In the brief filed on the original hearing and again or rehearing, appellant lays great stress on the case of McLaren v. State, 82 Tex. Cr. R. 449, 199 S.W. 811, decided by the Criminal Court of Appeals of Texas in November, 1917. That case is readily distinguishable for the case at bar. In that case the Criminal Court of Appeals said:
"The intent to vest in the trial judge the discretion to determine which individual shall be prosecuted for a felony and which treated as a *Page 238 
delinquent juvenile is not to be inferred. The power is doubtful because it would commit to the trial judge the arbitrary discretion to determine the grade of the offense, without judicial investigation of the facts, or facility for review."
The act approved October 2, 1920, does not undertake to do any of the things which are referred to by the Texas court in the quotation ante.
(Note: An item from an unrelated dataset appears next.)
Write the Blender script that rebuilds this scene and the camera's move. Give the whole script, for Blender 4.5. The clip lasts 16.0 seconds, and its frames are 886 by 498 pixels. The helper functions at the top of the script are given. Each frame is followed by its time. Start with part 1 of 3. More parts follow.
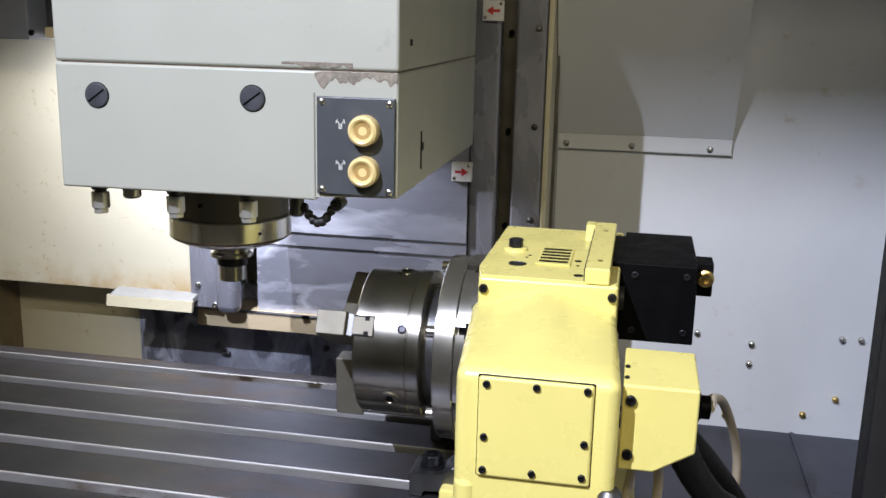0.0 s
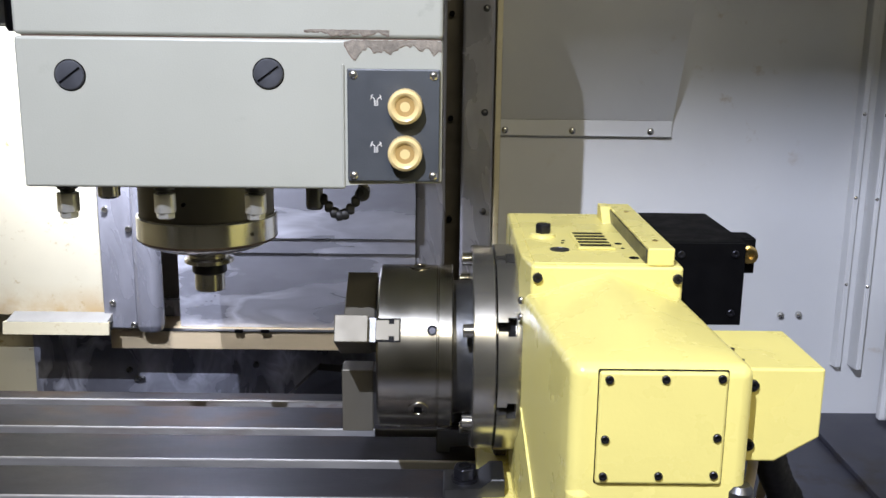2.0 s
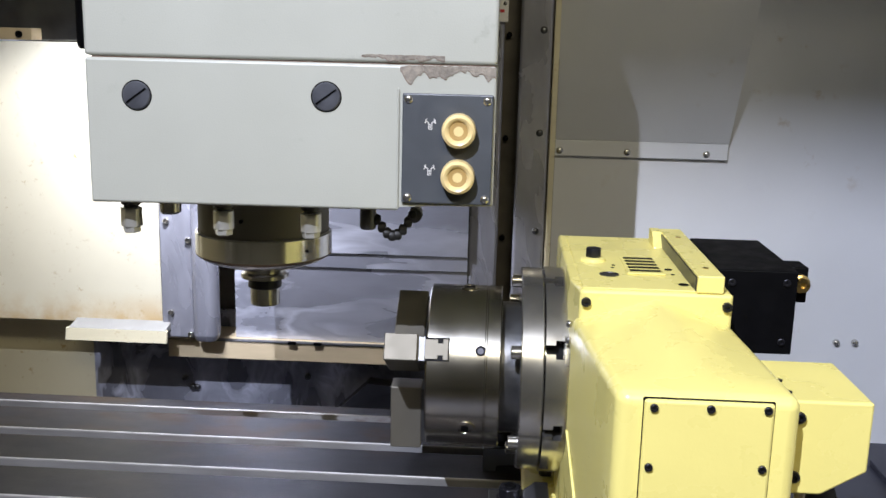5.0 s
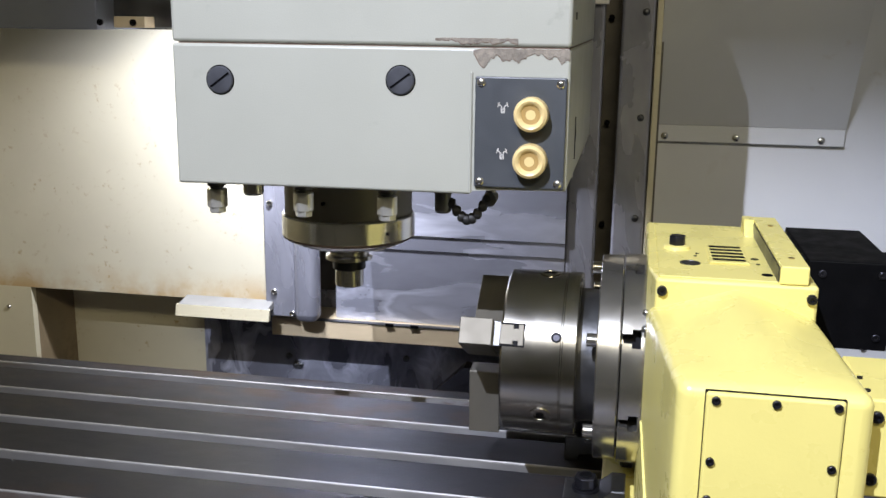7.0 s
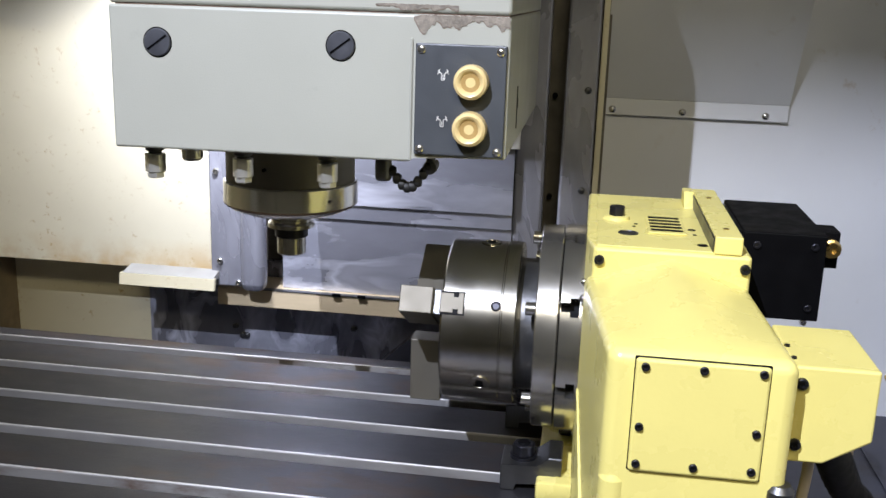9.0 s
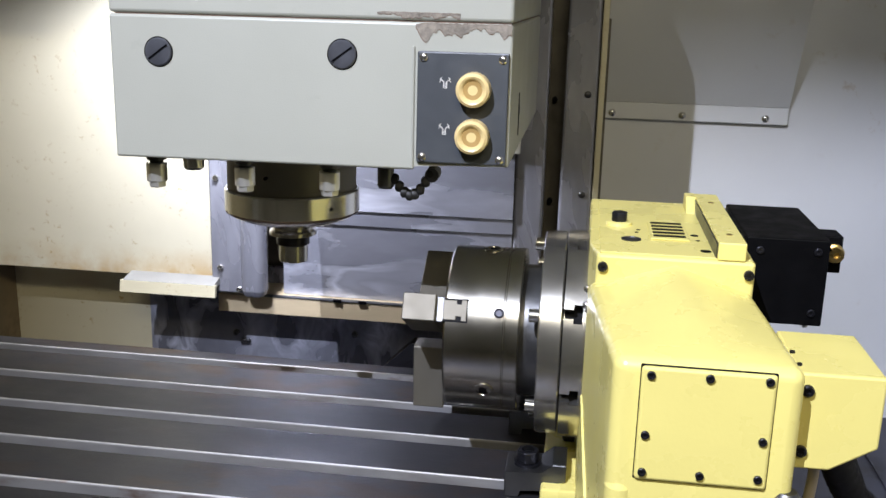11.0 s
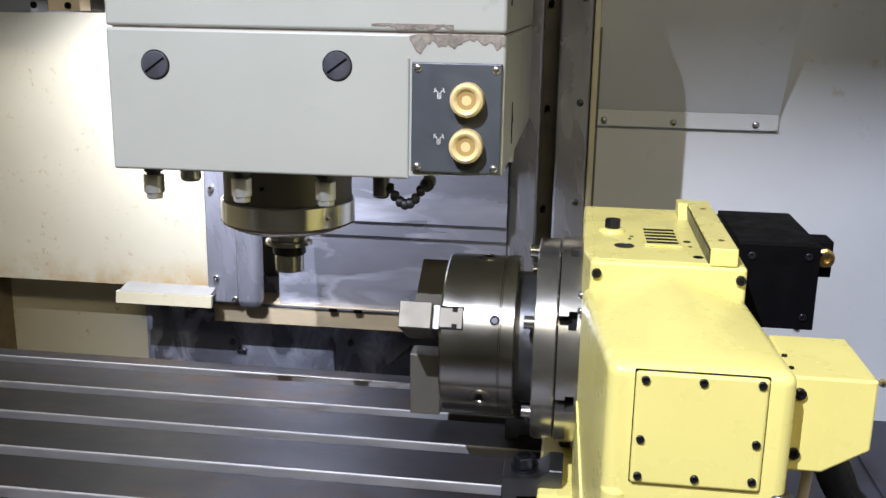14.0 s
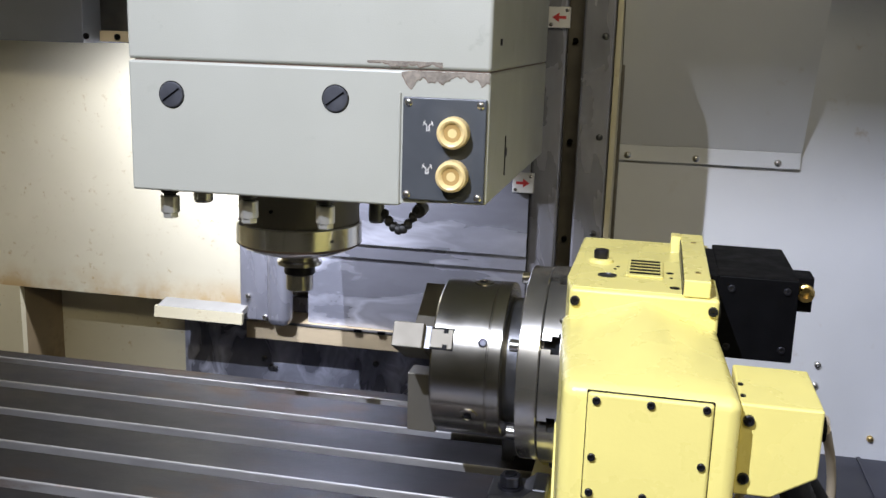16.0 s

This act does not commit to the trial judge the arbitrary discretion to determine the grade of the offense. Neither does it commit to him an unbridled discretion to determine which individual shall be prosecuted for felony and which shall be treated as a delinquent juvenile. The extent of the judge's authority under section 20 of the act under review is to determine whether or not a juvenile offender can be made to lead a correct life and be properly disciplined. If the judge ascertain that he can, the right of the state to try him for a criminal offense is postponed. If the judge ascertains that the juvenile offender cannot be made to lead a correct life and cannot be properly disciplined, then the state may proceed in its court of appropriate jurisdiction. The case of Mitchell v. State, 134 Ala. 392, 32 So. 687, has been consulted, and we find nothing in it which conflicts with what is here stated.
Application for rehearing is overruled.